I felt the same way as you. New bounds, broken bridges, secret in control. Practically like bratty kids and yes, I get where your at. Trying to find a soulmate no matter who. In online or in real life. It’s the same thing as logical would explain. I remembered, I was fooled. That’s when I started to have achin’ for a long time and decide to be a loner…I felt more better till finding another girl…But, it felt to be something else…But, wanted my kindness… I decided to stop the connection and…It felt so better but, still ached no matter what. When I went on a game once, this one girl wanted me back. It was too late for her. I had my heart broken. So, I stopped and just surfed around to just explore, nothing more.

However, it is hard to overpass the ache from your past. I suggest to try moving on.
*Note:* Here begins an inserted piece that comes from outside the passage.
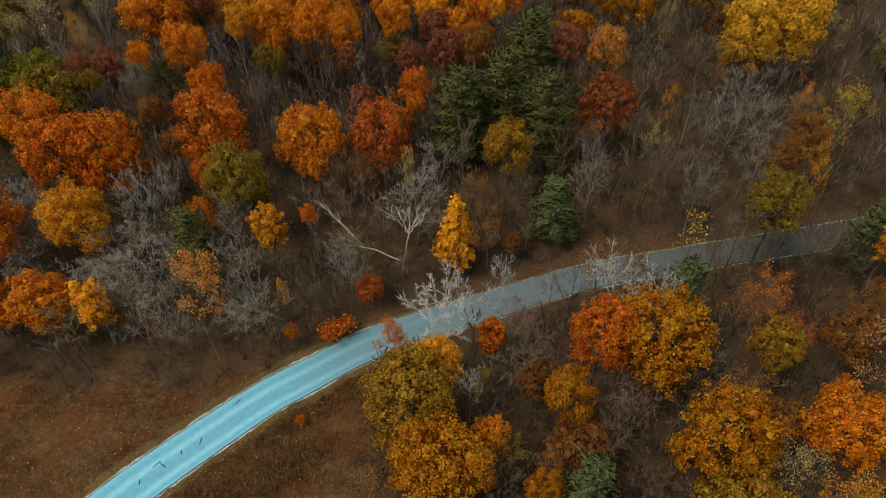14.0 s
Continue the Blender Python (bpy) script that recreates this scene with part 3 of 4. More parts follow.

First and foremost, you see your worth. You see how much you’re worth and at the end of the day no matter what your family or anyone says no one can take that away from you. It takes so much strength to see wrong examples in your life and use them to fuel the good in you. I’m also 19 and i know this can be such an unsure part of our lifes. I’ve also dealt with people taking advantage of my kindness, sometimes you can help but want to love people despite the hurt they bring you. You could drop everything for someone and have them never do the same for you. Its a sucky feeling I know. Don’t let that make you lose the kindness you have though. It’s so easy to let all the negativity get to you, you can feel alone, wonder why no one seems to have compassion. Know that the compassion you have to help others is an amazing thing you should hold onto. You seem like such a humble human with a past that does not define you, as much as you think it might. You’re not alone in this struggle friend. My heart aches knowing the pains you must’ve gone through.